|Local||Temporary||VM-resident SSD ||Supported only by Teradata Database, and best suited for test or development environments or use cases where performance takes priority over data persistence.
- Provides the lowest reliability among the storage options.
- Offers only temporary data storage that requires a running VM.
- Leads to data loss in the event of shutdown (init 0), node hang, machine check (hardware fault such as a double bit memory error), VM stoppage, or VM termination.
Data loss does not occur with certain node events, such as a reboot (init 6) or node panic (sometimes referred to as an oops event). An oops event causes a memory dump and then the node is rebooted.
- Offers the highest performance among the storage options.
- Costs more per GB than the other storage options.
|Premium ||Persistent||Network-attached SSD||Best suited for production environments or use cases where data persistence takes priority over performance.
- Provides the highest reliability among the storage options.
- Offers data persistence independent of a running VM.

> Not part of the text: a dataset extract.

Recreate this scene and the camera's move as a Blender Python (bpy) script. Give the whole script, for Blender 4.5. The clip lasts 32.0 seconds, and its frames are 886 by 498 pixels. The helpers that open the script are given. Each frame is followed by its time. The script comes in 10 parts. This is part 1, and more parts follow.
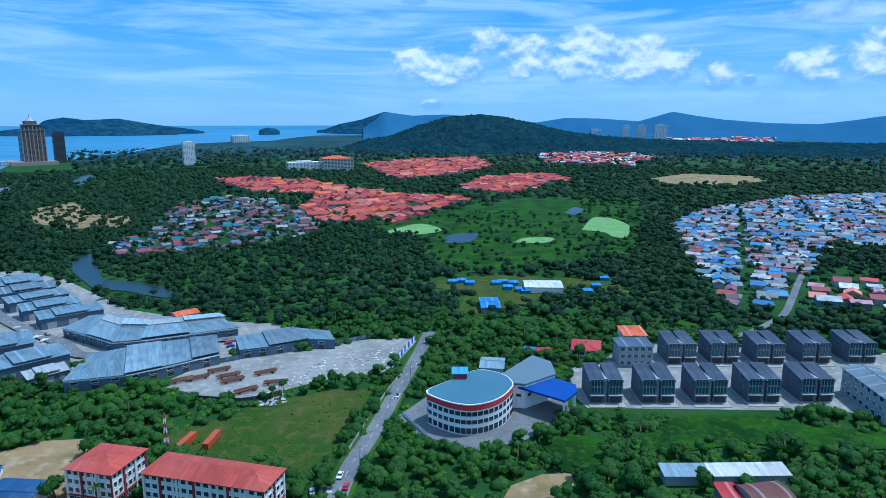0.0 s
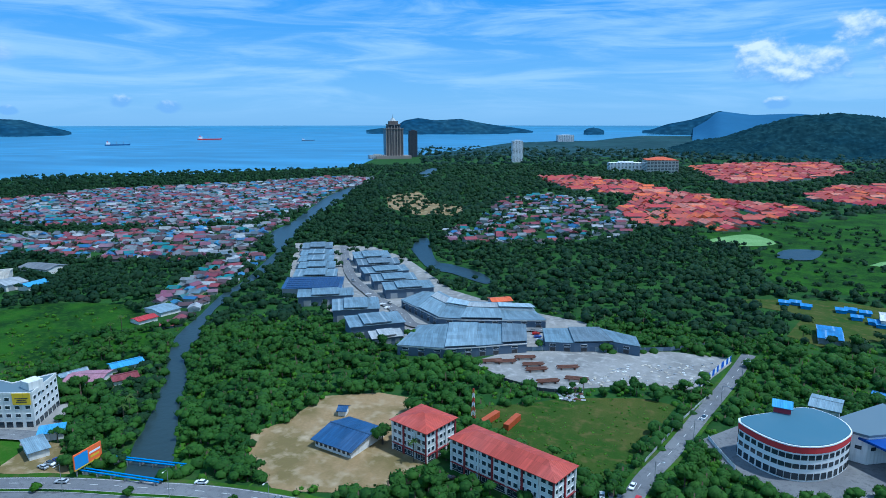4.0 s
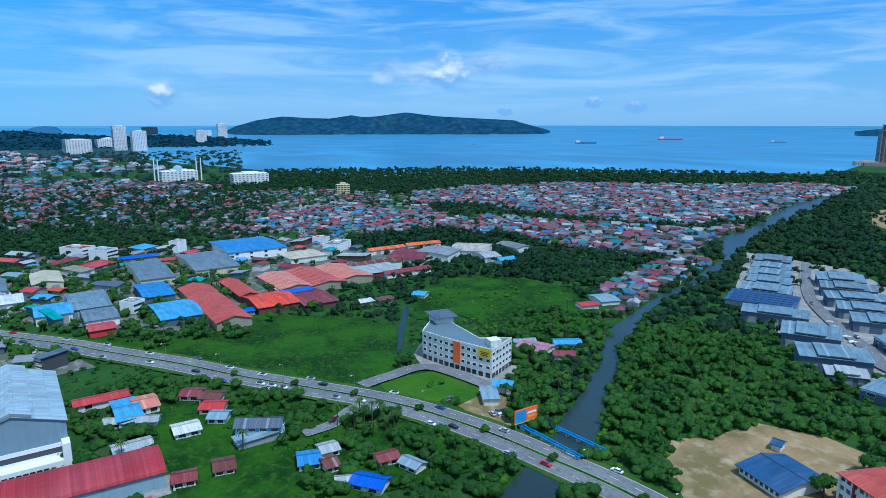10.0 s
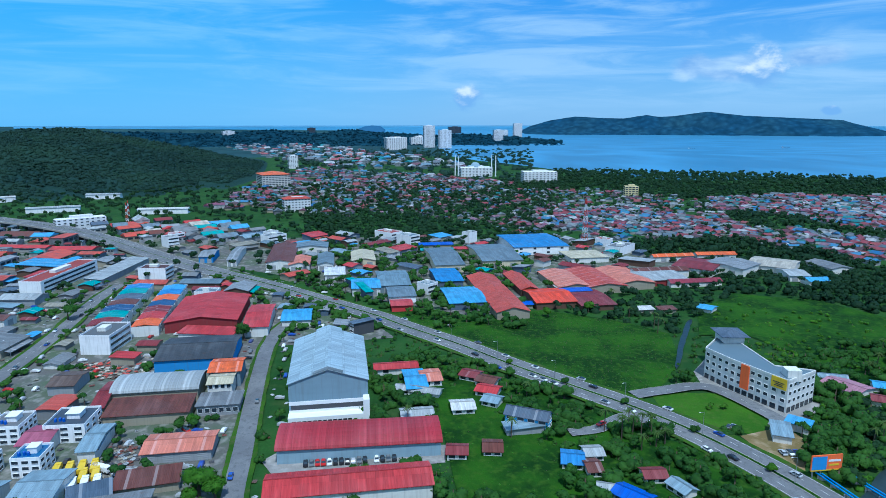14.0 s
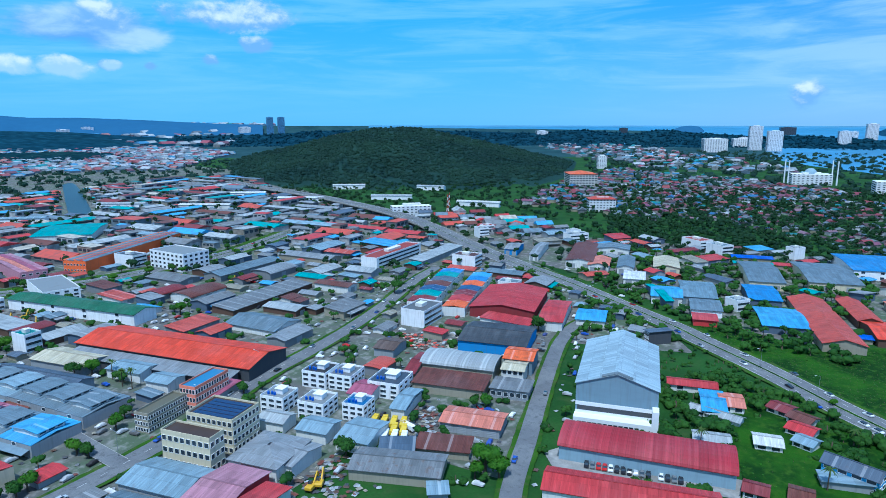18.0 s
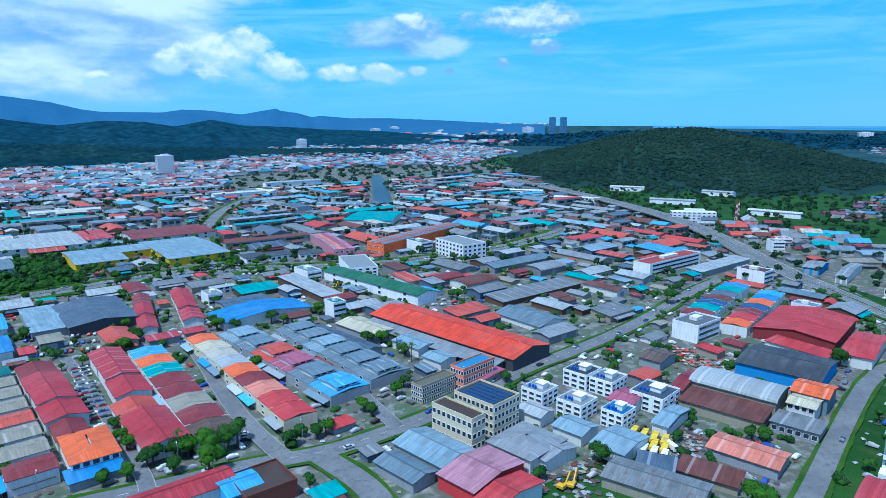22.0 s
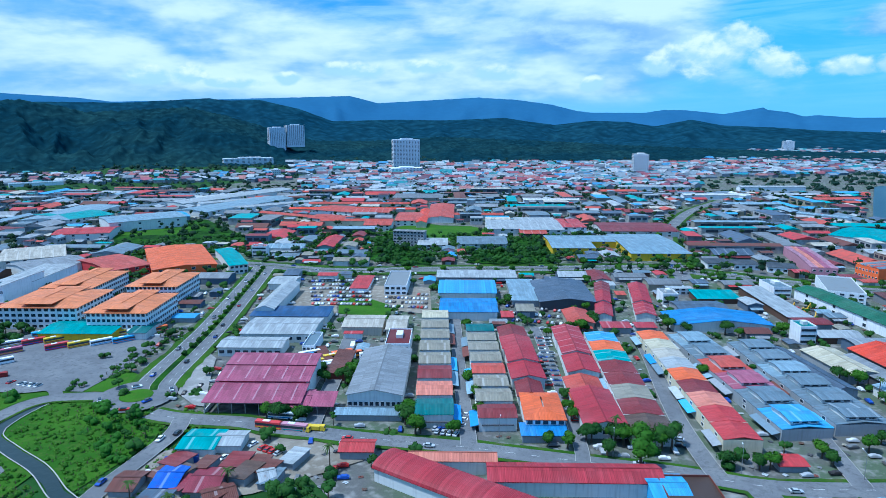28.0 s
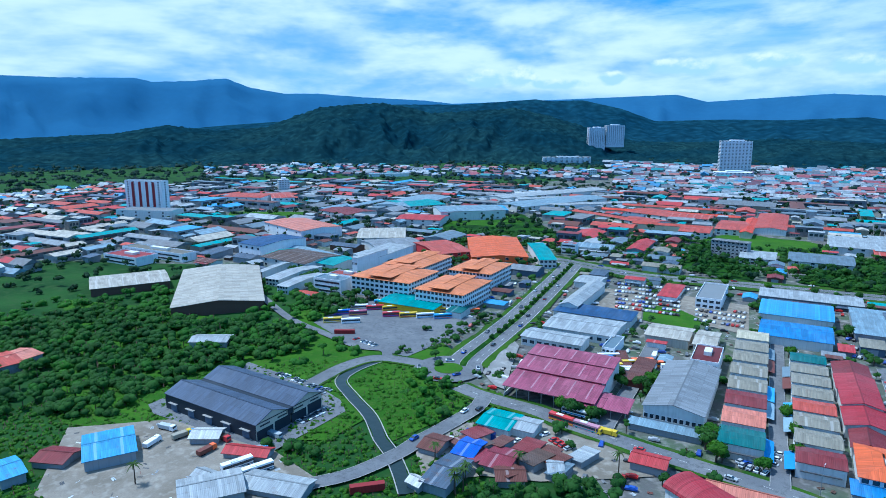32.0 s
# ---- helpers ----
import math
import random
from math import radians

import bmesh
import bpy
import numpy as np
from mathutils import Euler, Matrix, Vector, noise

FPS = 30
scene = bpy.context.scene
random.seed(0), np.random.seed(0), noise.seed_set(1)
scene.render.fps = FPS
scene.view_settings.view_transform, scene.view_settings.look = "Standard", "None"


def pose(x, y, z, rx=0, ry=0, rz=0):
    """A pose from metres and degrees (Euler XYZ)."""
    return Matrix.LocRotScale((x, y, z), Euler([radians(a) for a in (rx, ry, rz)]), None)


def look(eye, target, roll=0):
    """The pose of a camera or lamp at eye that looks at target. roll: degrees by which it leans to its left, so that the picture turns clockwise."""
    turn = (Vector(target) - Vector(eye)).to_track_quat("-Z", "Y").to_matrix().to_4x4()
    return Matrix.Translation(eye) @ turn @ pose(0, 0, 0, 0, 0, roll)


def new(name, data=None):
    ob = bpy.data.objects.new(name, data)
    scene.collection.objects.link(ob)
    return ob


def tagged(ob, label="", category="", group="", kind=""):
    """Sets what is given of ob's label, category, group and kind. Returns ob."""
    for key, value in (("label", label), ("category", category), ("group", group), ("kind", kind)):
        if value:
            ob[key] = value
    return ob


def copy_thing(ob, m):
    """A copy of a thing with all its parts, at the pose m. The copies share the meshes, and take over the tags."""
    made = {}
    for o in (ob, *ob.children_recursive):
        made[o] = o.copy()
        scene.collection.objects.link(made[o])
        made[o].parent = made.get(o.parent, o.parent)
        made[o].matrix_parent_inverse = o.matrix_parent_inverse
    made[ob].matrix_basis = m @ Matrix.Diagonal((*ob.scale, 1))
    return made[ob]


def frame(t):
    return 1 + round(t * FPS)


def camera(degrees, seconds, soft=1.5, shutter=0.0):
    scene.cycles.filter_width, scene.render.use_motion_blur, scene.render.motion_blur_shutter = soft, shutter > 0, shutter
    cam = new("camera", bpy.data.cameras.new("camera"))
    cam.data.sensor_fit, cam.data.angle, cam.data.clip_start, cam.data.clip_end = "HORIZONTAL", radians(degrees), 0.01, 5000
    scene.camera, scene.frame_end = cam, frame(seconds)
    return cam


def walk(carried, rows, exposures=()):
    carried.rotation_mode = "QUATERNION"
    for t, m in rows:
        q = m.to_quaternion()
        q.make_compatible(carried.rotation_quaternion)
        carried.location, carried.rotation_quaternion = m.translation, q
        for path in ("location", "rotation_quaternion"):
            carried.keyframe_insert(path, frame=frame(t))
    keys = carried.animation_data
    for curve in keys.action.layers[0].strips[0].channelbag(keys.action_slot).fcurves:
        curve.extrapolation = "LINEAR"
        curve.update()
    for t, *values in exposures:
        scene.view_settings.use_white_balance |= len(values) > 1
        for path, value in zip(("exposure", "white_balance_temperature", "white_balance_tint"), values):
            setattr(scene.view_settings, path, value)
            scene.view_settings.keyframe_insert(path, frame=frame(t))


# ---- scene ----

- Allows shutdown of a VM between sessions to reduce costs.
- Provides lower performance compared to local storage.
- Costs less per GB than local storage.
|Blob||Persistent||Network-attached HDD||Suitable for test, development, or production environments.
- Stores data as unstructured block blobs.
- Provides the durability, availability, and scalability of premium storage at a reduced price.
- Offers tier options to lower storage costs for less frequently accessed data (cool tier) or to lower access costs for more frequently accessed data (hot tier).
- Using Teradata Access Module for Azure with TPT, load and export between Azure Blob and Teradata Database.
- Using Teradata DSC, back up and restore between Azure Blob and Teradata Database.
- Using a Teradata QueryGrid Hive connector, query data in Hadoop after configuring a Hadoop distribution.